DESCRIPTION OF THE TASK:
Each line containing the word "location" must be reported.
- - - -
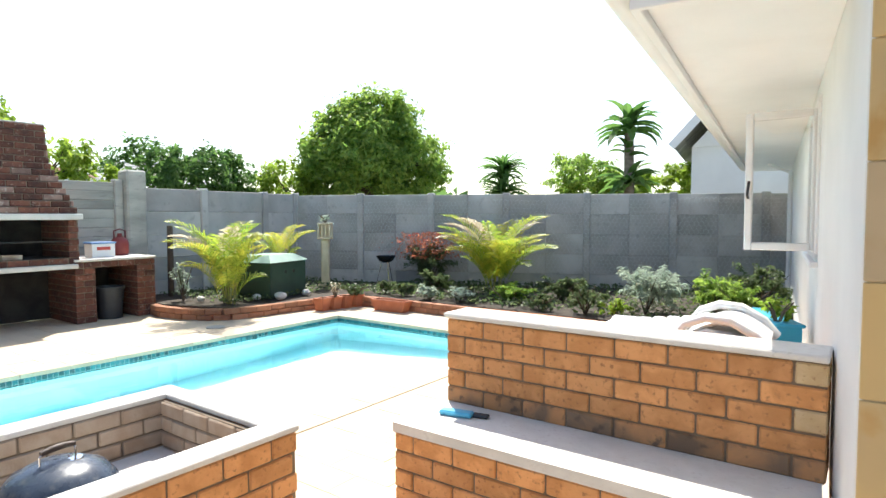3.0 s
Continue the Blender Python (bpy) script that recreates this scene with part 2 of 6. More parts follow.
# water: slightly rippled clear surface
wm = plain("pool_water", (0.86, 0.98, 1.0), 0.02, 0, 1.0, 1.33)
nz, bp = wm.node_tree.nodes.new("ShaderNodeTexNoise"), wm.node_tree.nodes.new("ShaderNodeBump")
nz.inputs["Scale"].default_value, nz.inputs["Detail"].default_value = 2.2, 3
bp.inputs["Strength"].default_value, bp.inputs["Distance"].default_value = 0.12, 0.05
tcw = wm.node_tree.nodes.new("ShaderNodeTexCoord")
wm.node_tree.links.new(tcw.outputs["Object"], nz.inputs["Vector"])
wm.node_tree.links.new(nz.outputs[0], bp.inputs["Height"])
wm.node_tree.links.new(bp.outputs[0], wm.node_tree.nodes["Principled BSDF"].inputs["Normal"])
M["water"] = wm

LEAF = {
    "tree": leaf_mat("leaf_tree", (0.13, 0.24, 0.045), (0.31, 0.41, 0.08)),
    "dark": leaf_mat("leaf_dark", (0.055, 0.125, 0.03), (0.11, 0.20, 0.05)),
    "palm": leaf_mat("leaf_palm", (0.065, 0.15, 0.02), (0.21, 0.30, 0.045)),
    "yellow": leaf_mat("leaf_yellow", (0.24, 0.31, 0.035), (0.52, 0.46, 0.07)),
    "lime": leaf_mat("leaf_lime", (0.12, 0.22, 0.03), (0.34, 0.39, 0.05)),
    "shrub": leaf_mat("leaf_shrub", (0.055, 0.095, 0.035), (0.12, 0.15, 0.065)),
    "grey": leaf_mat("leaf_grey", (0.26, 0.32, 0.26), (0.38, 0.44, 0.36)),
    "bright": leaf_mat("leaf_bright", (0.17, 0.27, 0.03), (0.27, 0.36, 0.05)),
    "conifer": leaf_mat("leaf_conifer", (0.07, 0.18, 0.025), (0.20, 0.33, 0.04)),
    "red": leaf_mat("petal_red", (0.45, 0.10, 0.06), (0.42, 0.20, 0.10)),
    "dry": leaf_mat("leaf_dry", (0.30, 0.24, 0.15), (0.45, 0.40, 0.30)),
}


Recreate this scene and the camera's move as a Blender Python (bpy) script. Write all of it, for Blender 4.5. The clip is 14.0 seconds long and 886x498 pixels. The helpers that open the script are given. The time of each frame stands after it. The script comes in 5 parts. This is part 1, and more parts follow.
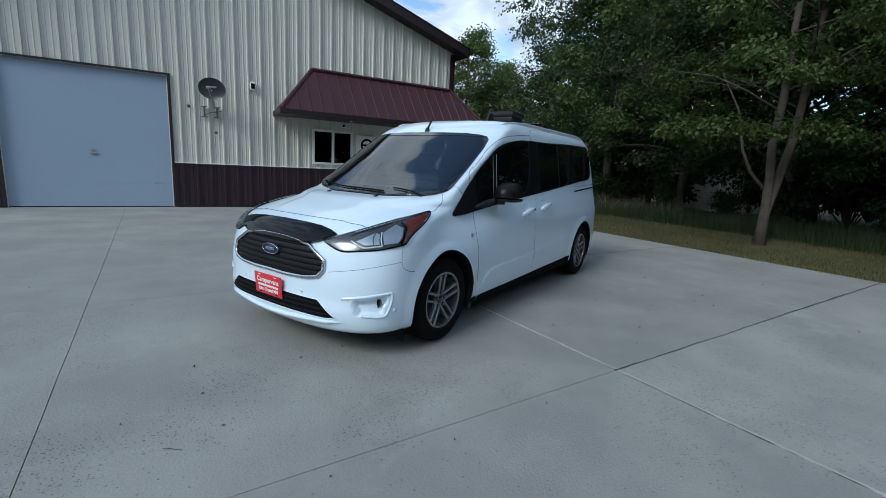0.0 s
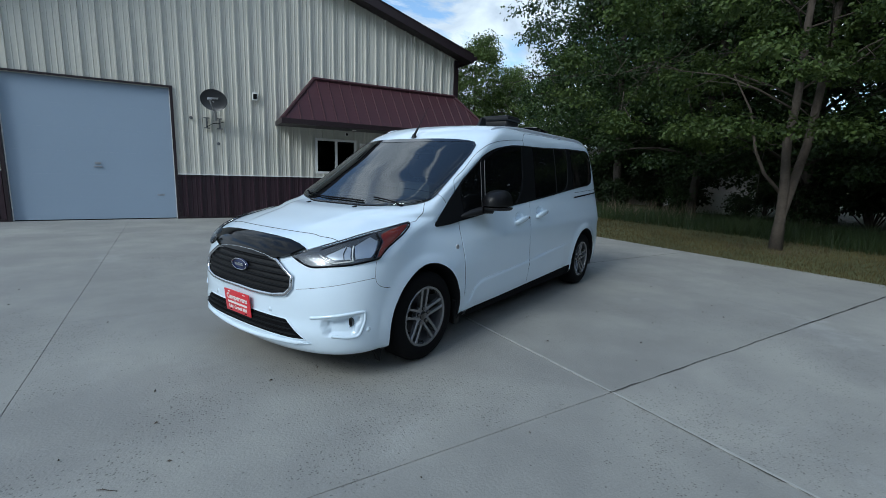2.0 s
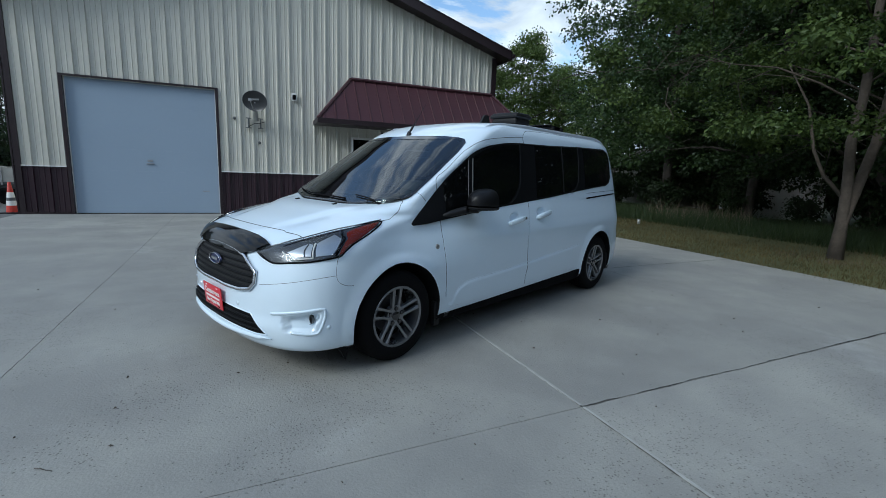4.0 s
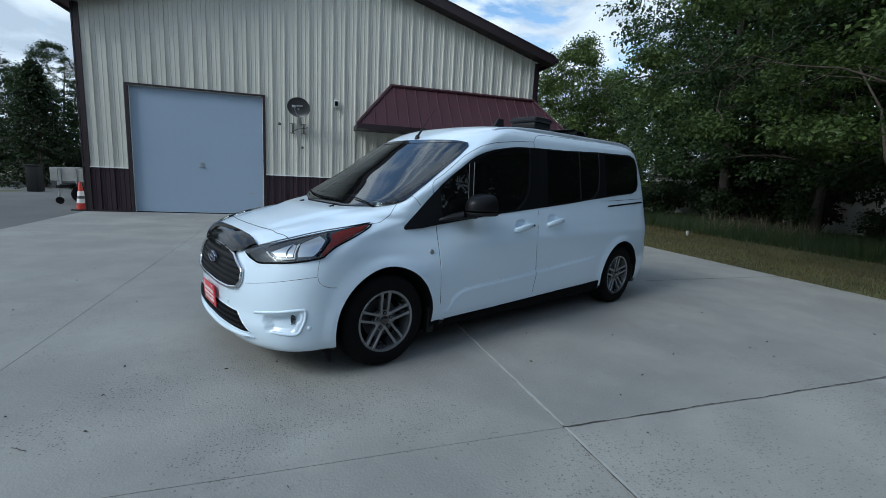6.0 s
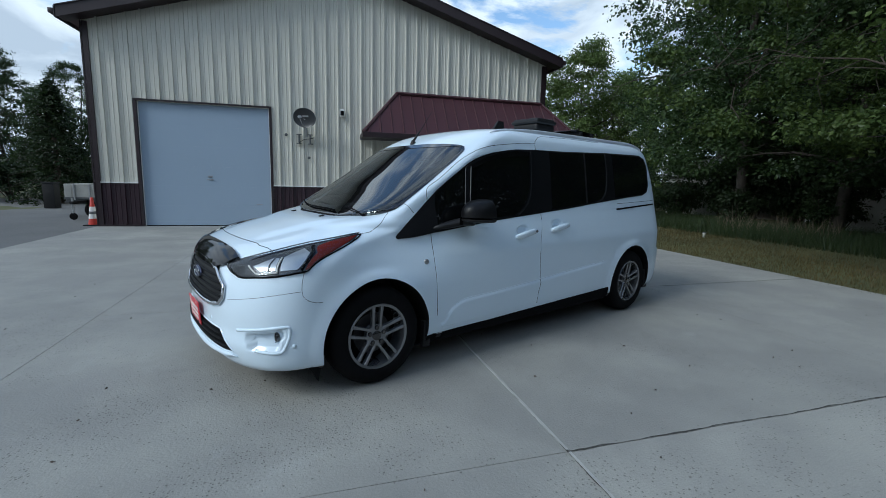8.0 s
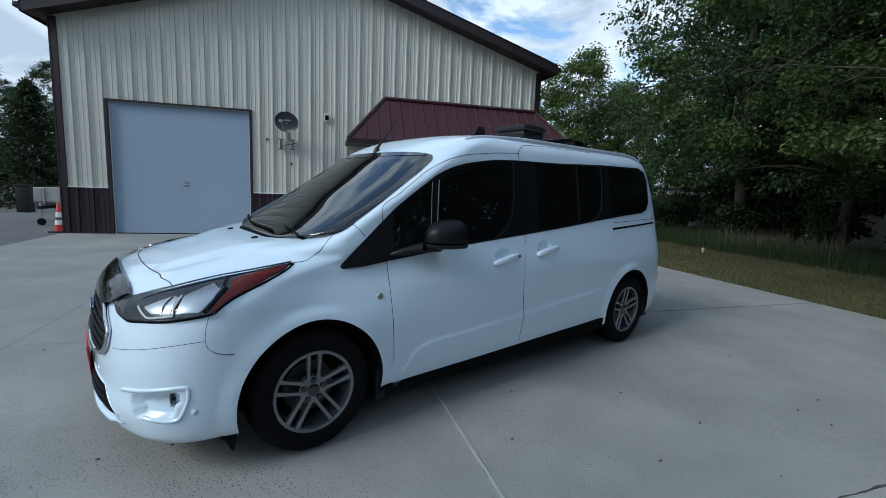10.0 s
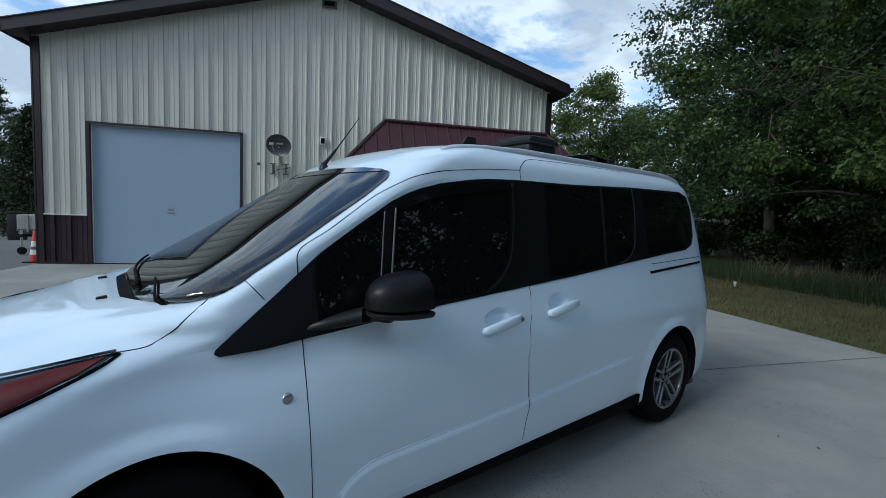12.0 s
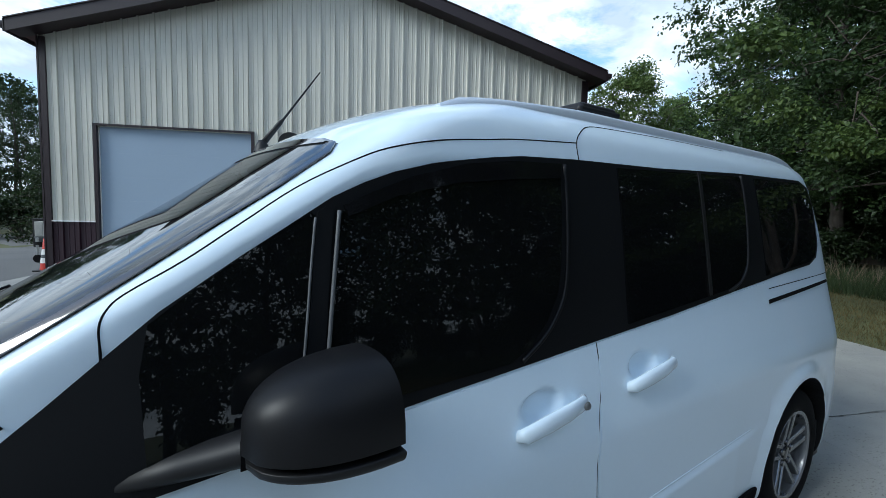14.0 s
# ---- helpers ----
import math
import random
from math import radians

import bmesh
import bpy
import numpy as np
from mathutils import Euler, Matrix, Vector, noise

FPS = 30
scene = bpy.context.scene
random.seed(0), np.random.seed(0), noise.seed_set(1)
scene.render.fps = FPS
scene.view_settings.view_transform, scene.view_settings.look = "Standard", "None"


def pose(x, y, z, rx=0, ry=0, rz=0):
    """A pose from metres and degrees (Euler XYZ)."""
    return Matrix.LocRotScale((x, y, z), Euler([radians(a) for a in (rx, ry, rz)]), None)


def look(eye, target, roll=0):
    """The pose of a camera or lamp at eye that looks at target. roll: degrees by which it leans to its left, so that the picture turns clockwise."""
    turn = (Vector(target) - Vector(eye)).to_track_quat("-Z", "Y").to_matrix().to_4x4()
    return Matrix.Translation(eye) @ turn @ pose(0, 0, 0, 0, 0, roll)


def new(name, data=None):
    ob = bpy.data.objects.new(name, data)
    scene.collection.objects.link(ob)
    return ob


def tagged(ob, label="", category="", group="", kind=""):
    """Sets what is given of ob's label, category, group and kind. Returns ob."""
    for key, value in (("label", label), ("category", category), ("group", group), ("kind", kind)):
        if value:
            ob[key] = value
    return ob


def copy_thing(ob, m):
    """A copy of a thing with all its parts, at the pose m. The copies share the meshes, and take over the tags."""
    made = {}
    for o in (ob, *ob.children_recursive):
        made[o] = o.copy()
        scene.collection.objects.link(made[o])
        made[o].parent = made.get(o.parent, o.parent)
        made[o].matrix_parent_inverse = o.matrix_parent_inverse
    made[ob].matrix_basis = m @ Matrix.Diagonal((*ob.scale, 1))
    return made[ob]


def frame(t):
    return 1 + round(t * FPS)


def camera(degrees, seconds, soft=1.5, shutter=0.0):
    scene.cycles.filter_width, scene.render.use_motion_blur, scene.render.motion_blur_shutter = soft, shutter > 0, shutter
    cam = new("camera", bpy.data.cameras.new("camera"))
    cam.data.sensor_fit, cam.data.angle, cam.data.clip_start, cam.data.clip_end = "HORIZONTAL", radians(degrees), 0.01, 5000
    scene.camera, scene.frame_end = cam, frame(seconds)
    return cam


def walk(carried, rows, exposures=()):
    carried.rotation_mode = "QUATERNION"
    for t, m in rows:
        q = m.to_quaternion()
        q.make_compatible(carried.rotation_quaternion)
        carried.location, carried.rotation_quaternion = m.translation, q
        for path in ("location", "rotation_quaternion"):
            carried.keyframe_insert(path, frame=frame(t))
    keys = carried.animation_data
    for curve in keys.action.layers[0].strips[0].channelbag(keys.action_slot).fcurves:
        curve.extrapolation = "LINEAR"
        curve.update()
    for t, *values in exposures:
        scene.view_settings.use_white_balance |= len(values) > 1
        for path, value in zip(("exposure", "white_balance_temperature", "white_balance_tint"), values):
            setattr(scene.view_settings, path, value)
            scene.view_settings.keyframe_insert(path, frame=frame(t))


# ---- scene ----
- - - -
THE SOLUTION:
        carried.location, carried.rotation_quaternion = m.translation, q
        for path in ("location", "rotation_quaternion"):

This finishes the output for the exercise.